ADAM OLSEN -- Let's be honest with each other; no matter how many million-dollar announcements government parachutes into communities, throwing more cash at problems will not solve them
Emily and I live on Tsartlip in Brentwood Bay.
We are raising our kids
in the backyard of the same 3/4 acre property that I grew up on. My sister and
her husband (my wife's brother) and their three children live in the house we
grew up in. My brother lives in a newly renovated cabin, once called
"Eddie's Shack" and a woman and her young son live in the old cottage
that once housed Mt. Newton Indian Sweaters. My two nephews live in the suite
above my sister. Yup it is a full house.
Our property is the same age as me. My dad was digging in a double-wide
trailer on the lot when I was born. Our family has continuously lived there for
the past 43 years. There have been a variety of people who have lived in the
various empty rooms, shacks and sheds around the property over the years.
Family and friends who needed a place to stay would float through and become a
permanent part of the history of this place.
Everyone on their own
It's fascinating to read in the Vancouver Sun this past weekend a pitch piece on laneway
living. It was a very detailed piece craftily featuring several developers,
designers, builders and renovators. As the author points out, the culture
following the Second World War determined everyone needed their own home.
Multi-generational living was frowned upon and living in your mom's basement
was an embarrassment. Former Premier Christy Clark even offered a second
mortgage for first-time home buyers to entice them into the "dream" of home-ownership.
Home construction is a critical driver of our economy so it is not
surprising that in the past adult children living with their parents would be
culturally chastised. The economic activity of everyone striving to own their
own home created tremendous wealth and funded a huge amount of the aging
infrastructure that now needs to be maintained.
We need each other
But the culture is changing and the idea of multi-generational living is
growing in acceptability. As a result, many of the early-20th century character
homes in Vancouver are being renovated, suited, and with a laneway house built
in the backyard.
Young couples are moving into the backyard or it's the parents who live
in the garden suite. Either way, they will quickly realize the potential
benefits of families living together and supporting each other.

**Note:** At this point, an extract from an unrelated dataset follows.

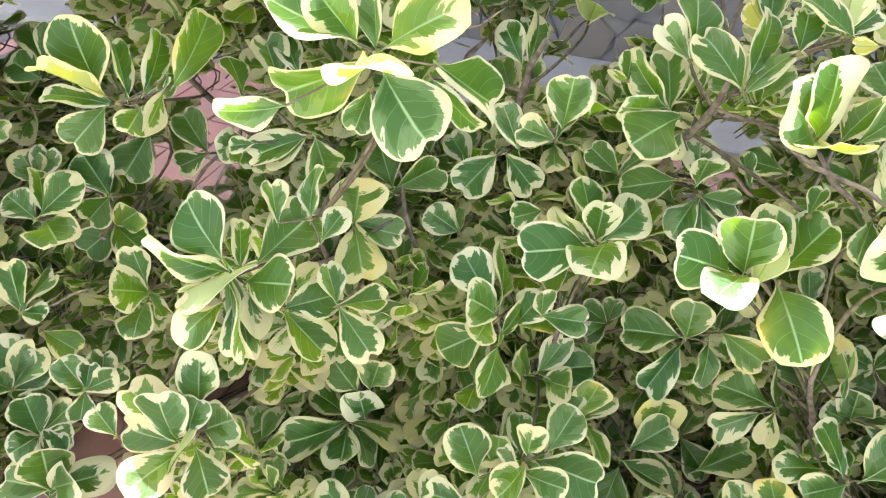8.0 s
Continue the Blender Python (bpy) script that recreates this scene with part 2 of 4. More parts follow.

There is far greater demand on social support, infrastructure and the
bureaucratic administration of government than the supply of taxes.
The overall tax burden is already heavier than people can shoulder. Many
of our systems are bursting at the seams. Health, education, ecosystem and
habitat, the labour market, and care for the vulnerable people in our society
are all terminal.
The demand for childcare, eldercare, home care, senior daycare and
relief care is outpacing the supply. It isn’t sustainable for each of us to be
living in our own little boxes far away from our families. We need each other
to look after each other.
Keeping pace
Let's be honest with each other: we are struggling to keep up.
No matter how many million-dollar announcements government parachutes
into communities, throwing more cash at problems will not solve them. But there
is hope that we welcome a change in culture to one where we share more positive
attitudes about multi-generational families living together. The people who
need the care, are the solution.
When my mom and dad see their grandchildren there is a mutual spark of
excitement. They look after each other. My parents provide more experienced
guidance than we can and my kids do a better job of inspiring a youthful energy
in my parents than I can.
We have always told ourselves that "it takes a village to raise a
child" but it's not until we begin to reconnect with each other that we
see what we have known on my property on Tsartlip for the nearly a
half-century.
Living together and caring for each other pays off! And if it becomes a
celebrated part of our culture, we will have so many more resources available
to support those who are not blessed with the support of a connected family.